» DATA SECTION
= = = = = = =
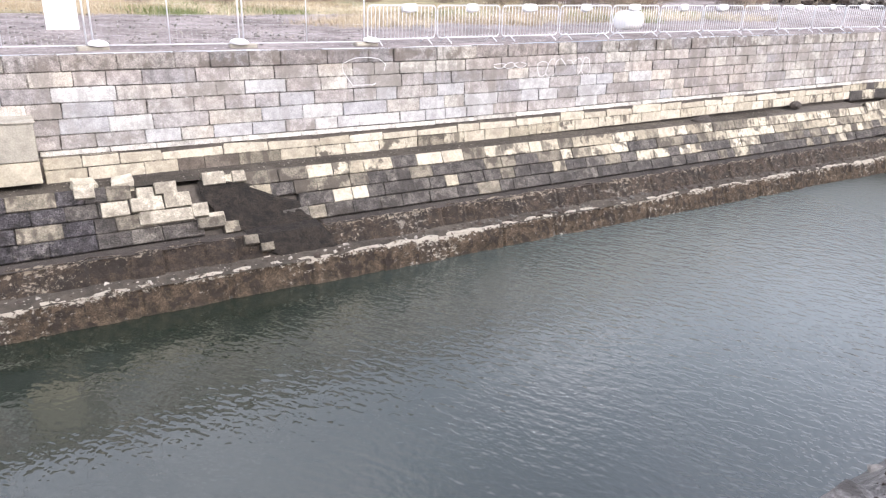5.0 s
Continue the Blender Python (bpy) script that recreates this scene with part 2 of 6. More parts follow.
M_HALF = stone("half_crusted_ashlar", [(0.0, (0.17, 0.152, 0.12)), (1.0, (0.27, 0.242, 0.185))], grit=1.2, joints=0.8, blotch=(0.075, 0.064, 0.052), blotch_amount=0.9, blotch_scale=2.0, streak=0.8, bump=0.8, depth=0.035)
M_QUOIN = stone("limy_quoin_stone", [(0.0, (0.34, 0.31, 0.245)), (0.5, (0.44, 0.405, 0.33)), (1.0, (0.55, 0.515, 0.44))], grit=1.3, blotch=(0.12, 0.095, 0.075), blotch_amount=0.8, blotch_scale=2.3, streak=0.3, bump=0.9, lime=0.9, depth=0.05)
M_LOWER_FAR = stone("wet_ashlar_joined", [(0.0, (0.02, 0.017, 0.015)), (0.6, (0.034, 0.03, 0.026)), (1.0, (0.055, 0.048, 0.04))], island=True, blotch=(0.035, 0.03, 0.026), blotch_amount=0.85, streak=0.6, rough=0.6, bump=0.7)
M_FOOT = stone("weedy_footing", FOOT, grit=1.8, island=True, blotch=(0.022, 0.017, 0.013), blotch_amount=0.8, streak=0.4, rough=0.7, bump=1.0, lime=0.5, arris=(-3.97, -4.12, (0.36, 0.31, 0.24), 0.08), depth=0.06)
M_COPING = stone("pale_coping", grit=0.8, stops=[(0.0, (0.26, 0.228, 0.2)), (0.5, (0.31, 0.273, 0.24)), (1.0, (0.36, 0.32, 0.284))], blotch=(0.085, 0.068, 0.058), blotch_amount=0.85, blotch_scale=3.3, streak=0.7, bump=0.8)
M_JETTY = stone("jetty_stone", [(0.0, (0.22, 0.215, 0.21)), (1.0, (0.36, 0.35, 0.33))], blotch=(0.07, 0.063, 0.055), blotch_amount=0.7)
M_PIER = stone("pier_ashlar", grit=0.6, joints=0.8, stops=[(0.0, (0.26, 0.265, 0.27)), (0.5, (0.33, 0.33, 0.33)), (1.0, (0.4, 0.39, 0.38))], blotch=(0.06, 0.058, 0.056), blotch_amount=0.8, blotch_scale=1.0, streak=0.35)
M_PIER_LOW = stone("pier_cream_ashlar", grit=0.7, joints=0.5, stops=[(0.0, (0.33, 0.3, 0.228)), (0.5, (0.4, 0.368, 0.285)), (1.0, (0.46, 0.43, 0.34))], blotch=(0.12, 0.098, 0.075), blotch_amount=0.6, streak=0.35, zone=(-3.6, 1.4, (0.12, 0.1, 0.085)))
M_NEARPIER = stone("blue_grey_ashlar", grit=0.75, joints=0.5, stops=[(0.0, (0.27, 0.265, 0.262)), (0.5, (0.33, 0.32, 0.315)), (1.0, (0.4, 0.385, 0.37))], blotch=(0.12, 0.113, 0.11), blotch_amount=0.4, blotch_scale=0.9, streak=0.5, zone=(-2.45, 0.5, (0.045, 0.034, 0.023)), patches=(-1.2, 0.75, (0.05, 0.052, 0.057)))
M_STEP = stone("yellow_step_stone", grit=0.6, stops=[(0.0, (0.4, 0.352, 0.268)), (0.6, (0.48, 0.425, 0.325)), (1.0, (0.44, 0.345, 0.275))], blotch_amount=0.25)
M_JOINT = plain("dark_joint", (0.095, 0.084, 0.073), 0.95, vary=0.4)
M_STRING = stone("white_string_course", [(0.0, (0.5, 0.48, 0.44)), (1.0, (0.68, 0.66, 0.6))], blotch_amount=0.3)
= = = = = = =
» OBJECTIVE
Transcribe the full listing above exactly, with the images removed.

» RESULT OF THIS TASK
5.0 s
Continue the Blender Python (bpy) script that recreates this scene with part 2 of 6. More parts follow.
M_HALF = stone("half_crusted_ashlar", [(0.0, (0.17, 0.152, 0.12)), (1.0, (0.27, 0.242, 0.185))], grit=1.2, joints=0.8, blotch=(0.075, 0.064, 0.052), blotch_amount=0.9, blotch_scale=2.0, streak=0.8, bump=0.8, depth=0.035)
M_QUOIN = stone("limy_quoin_stone", [(0.0, (0.34, 0.31, 0.245)), (0.5, (0.44, 0.405, 0.33)), (1.0, (0.55, 0.515, 0.44))], grit=1.3, blotch=(0.12, 0.095, 0.075), blotch_amount=0.8, blotch_scale=2.3, streak=0.3, bump=0.9, lime=0.9, depth=0.05)
M_LOWER_FAR = stone("wet_ashlar_joined", [(0.0, (0.02, 0.017, 0.015)), (0.6, (0.034, 0.03, 0.026)), (1.0, (0.055, 0.048, 0.04))], island=True, blotch=(0.035, 0.03, 0.026), blotch_amount=0.85, streak=0.6, rough=0.6, bump=0.7)
M_FOOT = stone("weedy_footing", FOOT, grit=1.8, island=True, blotch=(0.022, 0.017, 0.013), blotch_amount=0.8, streak=0.4, rough=0.7, bump=1.0, lime=0.5, arris=(-3.97, -4.12, (0.36, 0.31, 0.24), 0.08), depth=0.06)
M_COPING = stone("pale_coping", grit=0.8, stops=[(0.0, (0.26, 0.228, 0.2)), (0.5, (0.31, 0.273, 0.24)), (1.0, (0.36, 0.32, 0.284))], blotch=(0.085, 0.068, 0.058), blotch_amount=0.85, blotch_scale=3.3, streak=0.7, bump=0.8)
M_JETTY = stone("jetty_stone", [(0.0, (0.22, 0.215, 0.21)), (1.0, (0.36, 0.35, 0.33))], blotch=(0.07, 0.063, 0.055), blotch_amount=0.7)
M_PIER = stone("pier_ashlar", grit=0.6, joints=0.8, stops=[(0.0, (0.26, 0.265, 0.27)), (0.5, (0.33, 0.33, 0.33)), (1.0, (0.4, 0.39, 0.38))], blotch=(0.06, 0.058, 0.056), blotch_amount=0.8, blotch_scale=1.0, streak=0.35)
M_PIER_LOW = stone("pier_cream_ashlar", grit=0.7, joints=0.5, stops=[(0.0, (0.33, 0.3, 0.228)), (0.5, (0.4, 0.368, 0.285)), (1.0, (0.46, 0.43, 0.34))], blotch=(0.12, 0.098, 0.075), blotch_amount=0.6, streak=0.35, zone=(-3.6, 1.4, (0.12, 0.1, 0.085)))
M_NEARPIER = stone("blue_grey_ashlar", grit=0.75, joints=0.5, stops=[(0.0, (0.27, 0.265, 0.262)), (0.5, (0.33, 0.32, 0.315)), (1.0, (0.4, 0.385, 0.37))], blotch=(0.12, 0.113, 0.11), blotch_amount=0.4, blotch_scale=0.9, streak=0.5, zone=(-2.45, 0.5, (0.045, 0.034, 0.023)), patches=(-1.2, 0.75, (0.05, 0.052, 0.057)))
M_STEP = stone("yellow_step_stone", grit=0.6, stops=[(0.0, (0.4, 0.352, 0.268)), (0.6, (0.48, 0.425, 0.325)), (1.0, (0.44, 0.345, 0.275))], blotch_amount=0.25)
M_JOINT = plain("dark_joint", (0.095, 0.084, 0.073), 0.95, vary=0.4)
M_STRING = stone("white_string_course", [(0.0, (0.5, 0.48, 0.44)), (1.0, (0.68, 0.66, 0.6))], blotch_amount=0.3)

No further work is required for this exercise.